• 751
    dikkatli bir şekilde saydım ve objektif olarak söylersem gollerin dışında yüzde yüzlük 6 tane gol pozisyonunu değerlendiremedik. fanatiklik yaparsam 9 tane diyebilirim ama kesin gol olacak pozisyon sayısı 6. bu pozisyonların çoğunda kaleci volkan demirel golü önledi. diğerlerinde bizim beceriksizliğimiz.

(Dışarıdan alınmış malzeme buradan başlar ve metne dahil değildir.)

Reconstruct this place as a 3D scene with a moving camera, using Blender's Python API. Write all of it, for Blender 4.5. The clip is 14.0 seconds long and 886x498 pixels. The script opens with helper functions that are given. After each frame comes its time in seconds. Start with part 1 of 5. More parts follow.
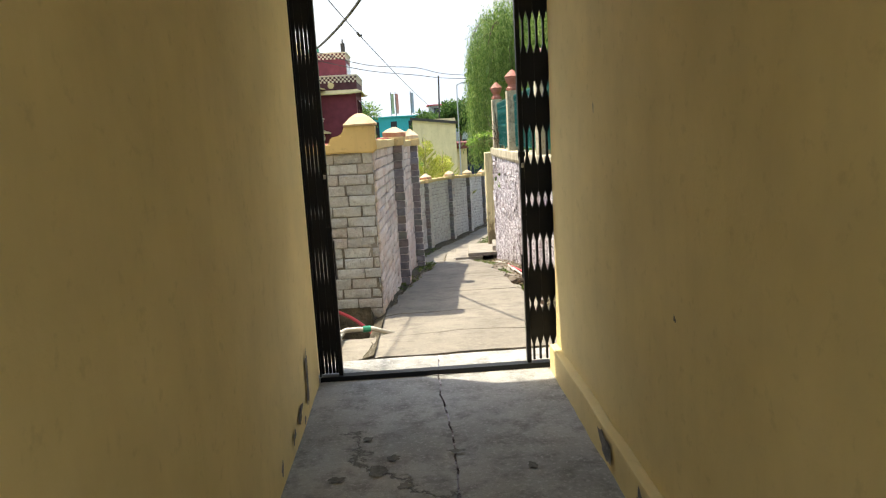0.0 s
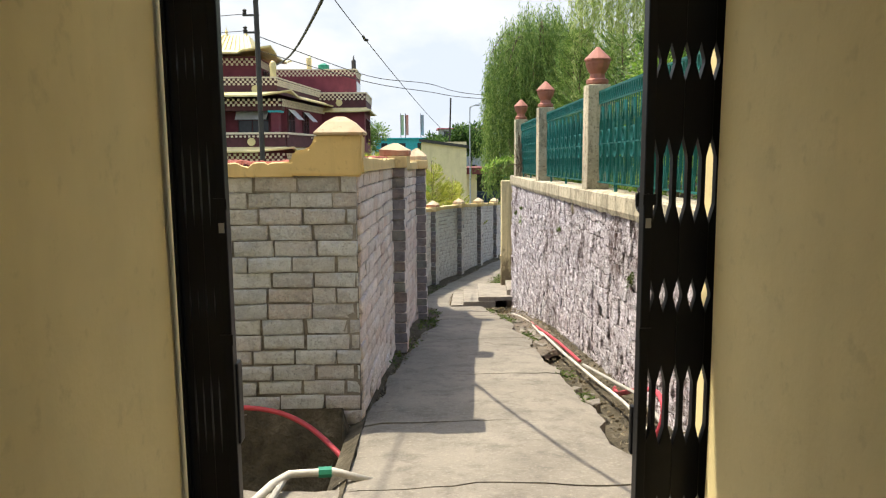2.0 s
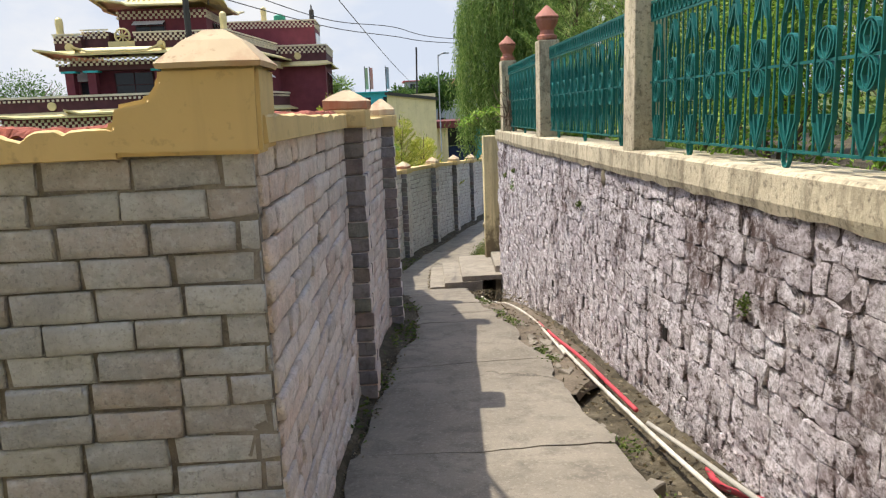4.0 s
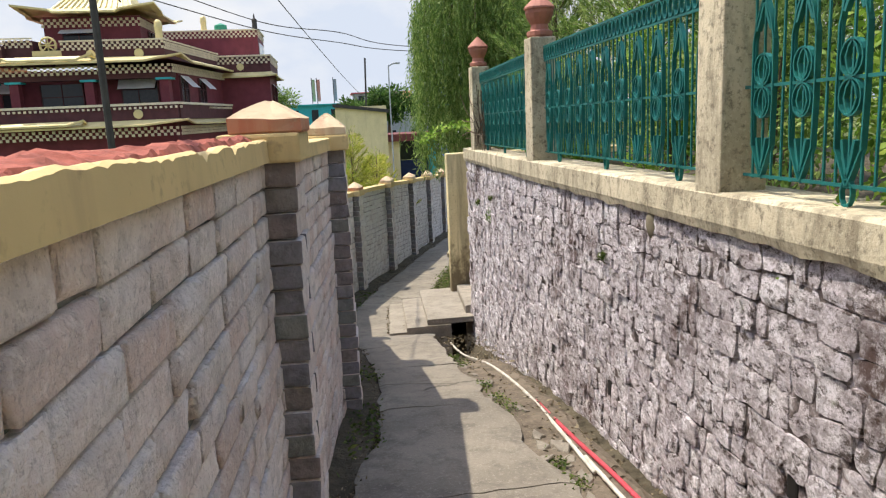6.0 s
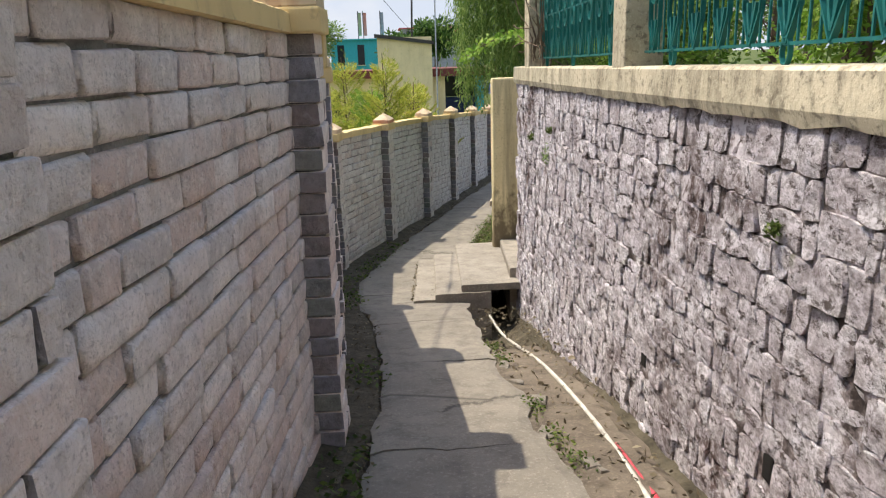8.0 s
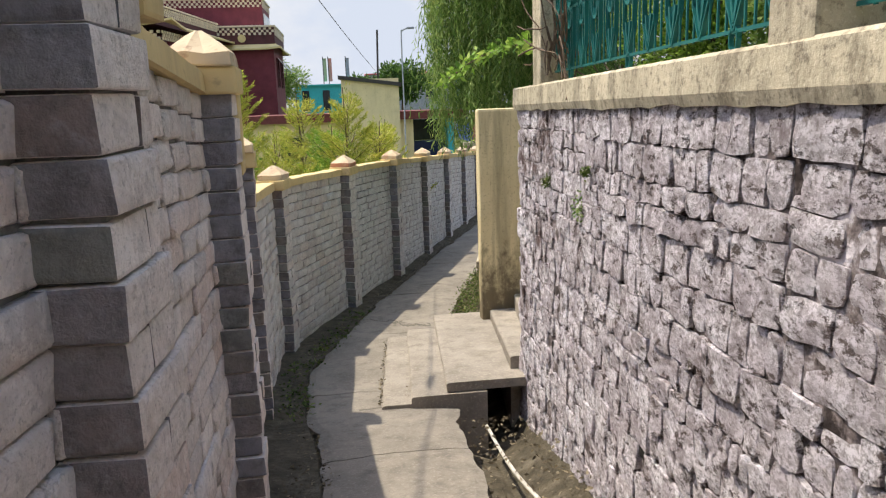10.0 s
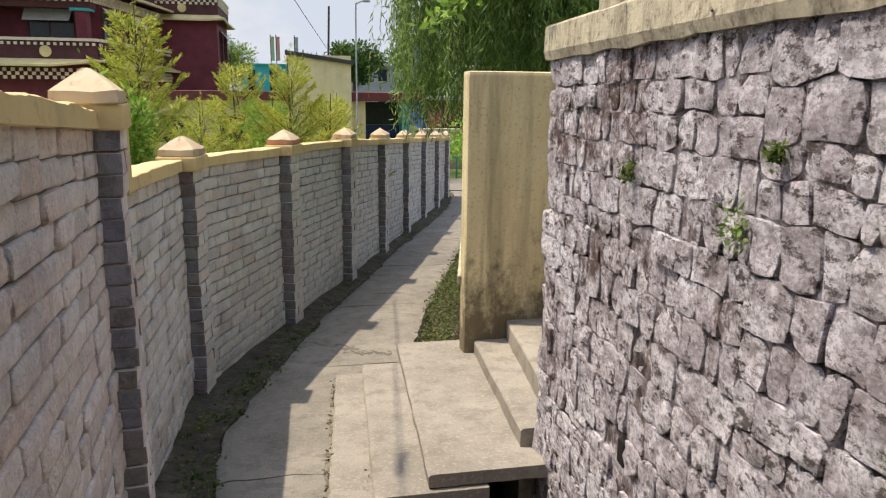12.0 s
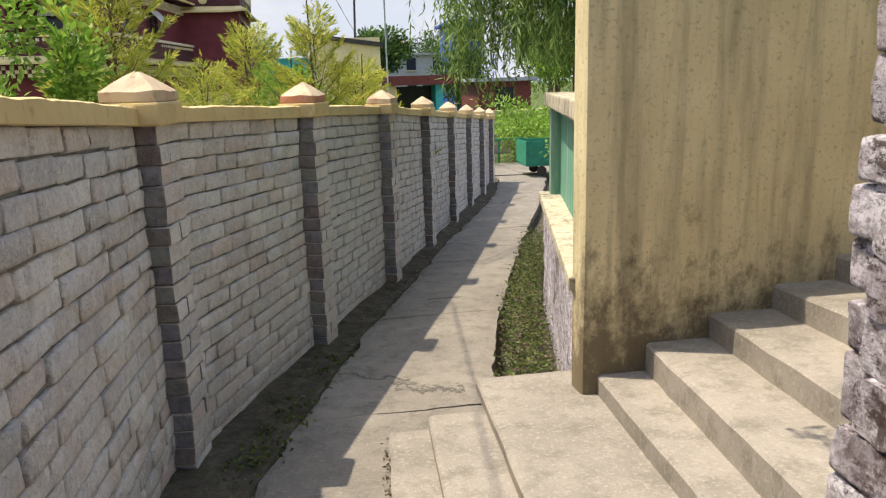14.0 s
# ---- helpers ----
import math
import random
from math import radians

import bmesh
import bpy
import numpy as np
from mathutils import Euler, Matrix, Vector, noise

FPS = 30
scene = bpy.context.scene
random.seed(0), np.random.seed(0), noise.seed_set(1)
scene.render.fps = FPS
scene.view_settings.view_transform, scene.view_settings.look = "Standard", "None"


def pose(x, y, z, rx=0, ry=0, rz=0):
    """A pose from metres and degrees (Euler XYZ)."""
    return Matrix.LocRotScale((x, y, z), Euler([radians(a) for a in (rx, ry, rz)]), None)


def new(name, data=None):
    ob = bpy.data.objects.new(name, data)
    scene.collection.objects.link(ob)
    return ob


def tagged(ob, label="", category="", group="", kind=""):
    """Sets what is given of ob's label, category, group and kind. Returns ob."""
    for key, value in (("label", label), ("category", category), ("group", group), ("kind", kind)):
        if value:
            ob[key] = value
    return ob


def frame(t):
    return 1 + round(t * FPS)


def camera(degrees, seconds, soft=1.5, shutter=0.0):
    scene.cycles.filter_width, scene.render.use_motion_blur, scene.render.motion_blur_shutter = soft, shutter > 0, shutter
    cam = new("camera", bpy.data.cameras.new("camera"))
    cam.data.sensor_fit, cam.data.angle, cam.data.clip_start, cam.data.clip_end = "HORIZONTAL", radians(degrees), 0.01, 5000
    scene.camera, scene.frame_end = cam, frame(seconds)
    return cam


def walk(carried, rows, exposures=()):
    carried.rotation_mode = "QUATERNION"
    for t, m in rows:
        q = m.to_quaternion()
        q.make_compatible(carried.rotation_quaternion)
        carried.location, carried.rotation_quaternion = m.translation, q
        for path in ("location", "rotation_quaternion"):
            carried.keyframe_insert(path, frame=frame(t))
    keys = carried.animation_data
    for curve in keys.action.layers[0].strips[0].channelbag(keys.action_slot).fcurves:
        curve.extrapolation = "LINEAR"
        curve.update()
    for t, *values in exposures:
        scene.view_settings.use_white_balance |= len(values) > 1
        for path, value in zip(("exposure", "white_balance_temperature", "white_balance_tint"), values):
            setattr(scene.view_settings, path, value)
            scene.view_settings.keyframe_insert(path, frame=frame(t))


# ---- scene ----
cam = camera(63.4, 14.0, soft=1.2)
METRES, EYE, TILT, LEAN, TURN = 14.5, 1.5, 0.0, 0.0, -2.1
ROWS = [
    (0.0, 0.0, 0.0, 0.0, -0.55, -9.65, 3.26),
    (0.5, -0.0012, 0.0389, -0.0001, -1.13, -8.19, 3.11),
    (1.0, -0.0043, 0.0794, -0.0017, -1.51, -7.7, 1.79),
    (1.5, -0.0038, 0.1207, -0.0035, -2.79, -8.26, 1.25),
    (2.0, -0.0044, 0.1593, -0.0034, 0.14, -7.73, 0.47),
    (2.5, -0.0056, 0.1988, -0.0042, -2.07, -9.58, 1.6),
    (3.0, -0.0063, 0.2384, -0.0051, -1.22, -9.96, 2.71),
    (5.5, -0.0125, 0.4058, -0.0041, -5.97, -13.77, 1.88),
    (6.0, -0.0129, 0.4326, -0.0029, -6.52, -10.68, 2.5),
    (6.5, -0.0066, 0.4616, -0.0091, -4.03, -12.46, 1.67),
    (7.0, -0.0002, 0.4914, -0.0157, -3.82, -14.06, 2.17),
    (7.5, 0.0035, 0.5301, -0.0207, -2.31, -15.17, 1.65),
    (10.0, 0.007, 0.7102, -0.0403, -5.26, -11.65, 1.9),
    (10.5, 0.0063, 0.7452, -0.0428, -3.56, -9.98, 0.78),
    (11.0, 0.0049, 0.7831, -0.0469, -5.29, -10.05, 2.43),
    (11.5, 0.0046, 0.8148, -0.0503, -3.47, -10.32, 1.56),
    (12.0, 0.0045, 0.8489, -0.0569, -9.14, -12.52, -0.65),
    (12.5, 0.0047, 0.8824, -0.0653, -2.7, -13.74, 2.11),
    (13.0, 0.0022, 0.9145, -0.0731, -2.7, -11.28, 2.26),
    (13.5, 0.0006, 0.9503, -0.081, -3.71, -8.84, 1.79),
    (14.0, 0.0004, 0.989, -0.0886, -7.06, -13.06, 1.68),
]
exposure_rows = [(0.0, 2.1, 7050, 6), (0.8, 2.04, 7050, 6), (1.6, 1.93, 7050, 6), (2.1, 1.76, 7000, 7), (2.5, 1.65, 6900, 8), (3.0, 1.54, 6800, 9), (7.5, 1.58, 6850, 9), (11.0, 1.5, 6950, 10), (12.0, 1.47, 7050, 10), (13.0, 1.58, 7050, 10), (14.0, 1.6, 7100, 10)]
walk(cam, [(t, pose(0, 0, EYE, TILT, LEAN, TURN) @ pose(METRES * x, METRES * y, METRES * z, 90 + pitch, roll, yaw)) for t, x, y, z, yaw, pitch, roll in ROWS], exposure_rows)

# ---- light ----
SUN_WAY = Vector((0.40, -0.20, -1.0)).normalized()
world = bpy.data.worlds.new("sky")
scene.world = world
world.use_nodes = True
wn = world.node_tree
sky = wn.nodes.new("ShaderNodeTexSky")
sky.sky_type, sky.sun_disc = "NISHITA", False
sky.sun_elevation = math.asin(-SUN_WAY.z)
sky.sun_rotation = math.atan2(-SUN_WAY.x, -SUN_WAY.y)
sky.air_density, sky.dust_density, sky.ozone_density = 1.0, 1.2, 1.5
wn.links.new(sky.outputs[0], wn.nodes["Background"].inputs[0])
wn.nodes["Background"].inputs[1].default_value = 0.15
sun = new("sun", bpy.data.lights.new("sun", "SUN"))
sun.data.energy, sun.data.angle, sun.data.color = 2.0, radians(0.6), (1.0, 0.94, 0.83)
sun.matrix_basis = Matrix.Translation((0, 0, 30)) @ SUN_WAY.to_track_quat("-Z", "Y").to_matrix().to_4x4()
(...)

    9-10 atabileceğimiz maçı en kısır şekilde 3 tane atarak bitirdik.
  • 753
    aslında dün maçtan gelince yazacaktım ama hem müsait olamadım, hem de yorgunluktan dolayı çok bi şey yazamazdım herhalde. pegasus 411. bloktan izledim maçı ve hem skor hem oyun anlamında bu maçı yerinde izlemiş 52 bin küsürü mutlu azınlıktan biri olduğum için bayağı şanslı sayıyorum kendimi.
    öncelikle fatih terim' e helal olsun. sahaya hem çift forvet hem ofansif orta sahalı bir kadro çıkardı. ayrıca süpriz bir şekilde emre çolak' ı ilk onbirde oynatarak bir genci daha takımımıza tam anlamıyla kazandırdı. maç boyunca da bu ofansif oyunu ikinci yarının ilk on dakikası hariç hiç bozmadı.

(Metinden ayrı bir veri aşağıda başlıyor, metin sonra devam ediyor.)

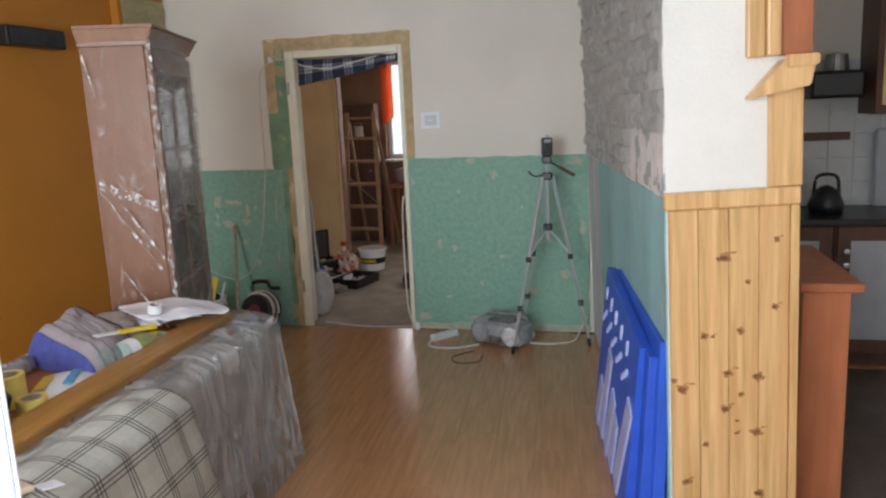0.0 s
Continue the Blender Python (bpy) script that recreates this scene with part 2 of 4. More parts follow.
PINKRENDER = mat("stained_plum_plaster", (0.33, 0.20, 0.14), 0.85, var=0.2, scale=3, bump=0.3, patch=(0.26, 0.14, 0.09), patch_scale=2.5, patch_at=0.55, sharp=0.2)
HALLCREAM = mat("yellowed_cream_plaster", (0.88, 0.66, 0.38), 0.85, var=0.08, scale=3, bump=0.2, patch=(0.70, 0.50, 0.14), patch_scale=3, patch_at=0.63, sharp=0.08)
HALLDARK = mat("dark_grey_hall_side", (0.11, 0.095, 0.09), 0.75, var=0.25, scale=5, bump=0.1)
CURTAIN = mat("orange_curtain_cloth", (0.80, 0.22, 0.08), 0.9, var=0.1, scale=8, stretch=(6, 6, 0.5))
cn, cl_ = CURTAIN.node_tree.nodes, CURTAIN.node_tree.links.new
glow, blend = cn.new("ShaderNodeBsdfTranslucent"), cn.new("ShaderNodeMixShader")
glow.inputs[0].default_value, blend.inputs[0].default_value = (0.9, 0.38, 0.22, 1), 0.7
cl_(cn["Principled BSDF"].outputs[0], blend.inputs[1])
cl_(glow.outputs[0], blend.inputs[2])
cl_(blend.outputs[0], cn["Material Output"].inputs[0])
TILE = mat("white_glazed_tile", (0.66, 0.67, 0.68), 0.2, var=0.05, scale=10, bump=0.02, each=0.12)
SOFAGREY = mat("grey_upholstery", (0.60, 0.56, 0.52), 0.9, var=0.2, scale=7, bump=0.4)
PLAID = plaid_mat("cream_check_blanket", (0.45, 0.43, 0.37), (0.14, 0.135, 0.12), (0.05, 0.048, 0.044), 0.145, 0.02, (0.40, 0.5, 0.60), 0.06)
NAVY = plaid_mat("navy_check_curtain", (0.018, 0.024, 0.052), (0.13, 0.14, 0.18), (0.6, 0.6, 0.6), 0.16, 0.05, (0.35, 0.5, 0.65))
TOWEL_STRIPED = plaid_mat("striped_towel_cloth", (0.36, 0.32, 0.33), (0.17, 0.14, 0.15), (0.1, 0.1, 0.1), 0.062, 0.05, (0.5,), 0.0)
TOWEL = mat("striped_towel", (0.37, 0.33, 0.345), 0.95, var=0.15, scale=30, bump=0.5)
TOWELBLUE = mat("blue_towel_edge", (0.08, 0.10, 0.36), 0.95, var=0.15, scale=30, bump=0.5)
MAROON = mat("maroon_stripe", (0.25, 0.06, 0.08), 0.95, var=0.15, scale=30, bump=0.4)
FILM = film_mat("stretch_film", 0.14, 20.0, (1.0, 1.0, 0.55), 0.12, 0.59, 0.74, 0.05, 2.2)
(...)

    televizyondan nası göründü bilmiyorum ama dün tarihi fark kaçtı resmen. daha ilk yarı 5-0 olsa kimse şaşırmazdı. inanılmazın da ötesinde pozisyonlar kaçtı. buna karşılık fenerbahçe' nin ilk yarıda şutu dahi yoktu. ikinci yarı anlamsız bir şekilde takım geriye yaslanınca onbeş dakika falan fener' in yalancı bir baskısı hissedildi, stoch' un topu direkten döndü ama o kadar. bundan maçın sonuna kadar maçı domine eden yine galatasaray oldu. ilk yarıdan ayrı olarak sırf ikinci yarı bile 5 gol daha atabilirdi galatasaray. bu futbolu devam ettirirse ligin tozunu olduğu gibi alıp şampiyonluğa koşar cimbom.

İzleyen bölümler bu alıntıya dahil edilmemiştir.